BEEPS V and MENA ES data broadly confirm the existence of an inverted U-shape in transition economies (see Chart 3.3.1). This chart plots innovative output in the SEE and CEB regions against the distribution of the number of competitors, showing that the average percentage of firms introducing a new or improved product or process initially increases with the number of competitors, before then declining in the third and fourth quartiles of the distribution. The chart also shows that the inverted U-shaped relationship between competition and innovation translates into a similar relationship between competition and firms’ growth.
Empirical evidence suggests that the positive impact that competition has on innovation is stronger for older firms. This is consistent with the view that older firms are inherently less likely to innovate unless they are spurred on by competition.32 Overall, the literature seems to conclude that some degree of market power appears necessary for stimulating innovation activity, coupled with competitive pressure (especially pressure from foreign competitors).
There is a broad consensus that well-designed and properly enforced competition policies are beneficial to innovation. Competition-enhancing policies can be broadly divided into two groups. First, product market deregulation aims to remove barriers to entry, trade and economic activity, as well as limiting the state’s direct interference in economic activity. Second, competition laws provide a legal framework for the prosecution of anti-competitive conduct, cartels and the abuse of dominant positions, as well as reducing the anti-competitive effect of mergers.

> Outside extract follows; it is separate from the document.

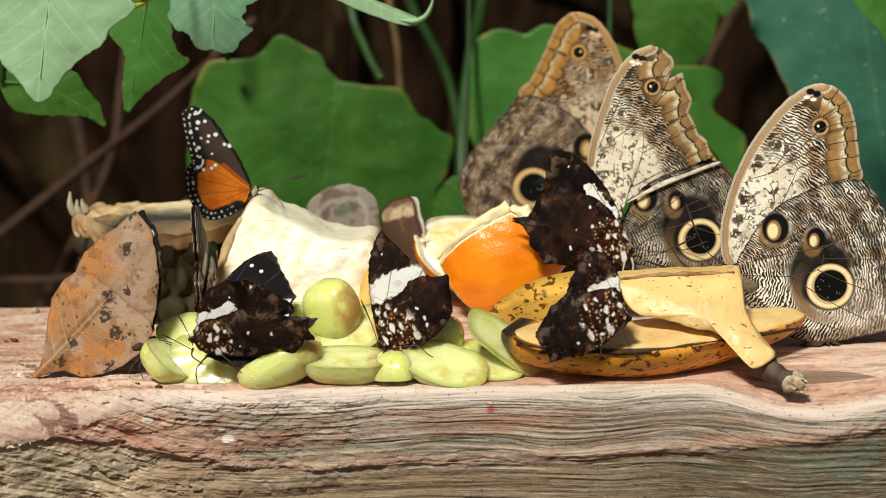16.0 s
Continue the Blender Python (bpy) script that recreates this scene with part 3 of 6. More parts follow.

Product market deregulation has consistently been found to increase the adoption of state-of-the-art production techniques, as well as the introduction of new technologies. As a result, deregulation may ultimately translate into stronger total factor productivity growth.33
Conversely, restrictive product market regulations limit the productivity of the industries concerned. This is particularly true of industries that are a long way from the technological frontier. In these industries, restrictive regulations tend to halt the catching-up process.
Recent analysis also shows that anti-competitive product market regulations in upstream sectors curb productivity growth even in very competitive downstream sectors. In other words, a lack of competition in upstream sectors can generate barriers to entry that curb competition in downstream sectors as well, reducing pressures to improve efficiency in those sectors. For example, tight licensing requirements in retail or transport sectors can restrict access to distribution channels, while overly restrictive regulation in banking and financial sectors can reduce sources of financing, affecting all firms in the economy.34
When it comes to the enforcement of competition law, the existence of a complex relationship between competition and innovation has sometimes been interpreted as meaning that more lenient standards should be adopted when it comes to innovative industries. The complicated relationship between competition and innovation does call for a more comprehensive assessment of the impact that specific actions have on market participants’ ability to innovate and the incentives they have. However, it does not justify the blanket dismissal of all concerns about anti-competitive behaviour in industries that are deemed to be innovative.
A proper assessment of innovative industries requires well-designed competition laws and competent competition authorities. The enforcement of competition law can play an important role in supporting innovation by allowing actions that promote innovation (such as mergers) and prohibiting actions that hamper it. Recent evidence from OECD countries points in this direction, showing that sound competition policies lead to stronger total factor productivity growth (which may be seen as a proxy for innovation).35
Data for the transition region show the positive effect that competition-enhancing policies have on innovation. Chart 3.3.2 shows that there is a positive relationship between the quality of competition-enhancing policies (as measured by the EBRD’s competition indicator, which assesses the quality of competition law, the institutional environment and enforcement activities)36 and innovation. While the chart does no more than indicate a correlation between the two, this nevertheless points to a link between the quality of competition policy and the strength of innovation.
All in all, while the relationship between competition and innovation is a complex one, well-designed competition policies can help to provide the right business environment, allowing companies to fulfil their competitive potential and having a positive impact on innovation.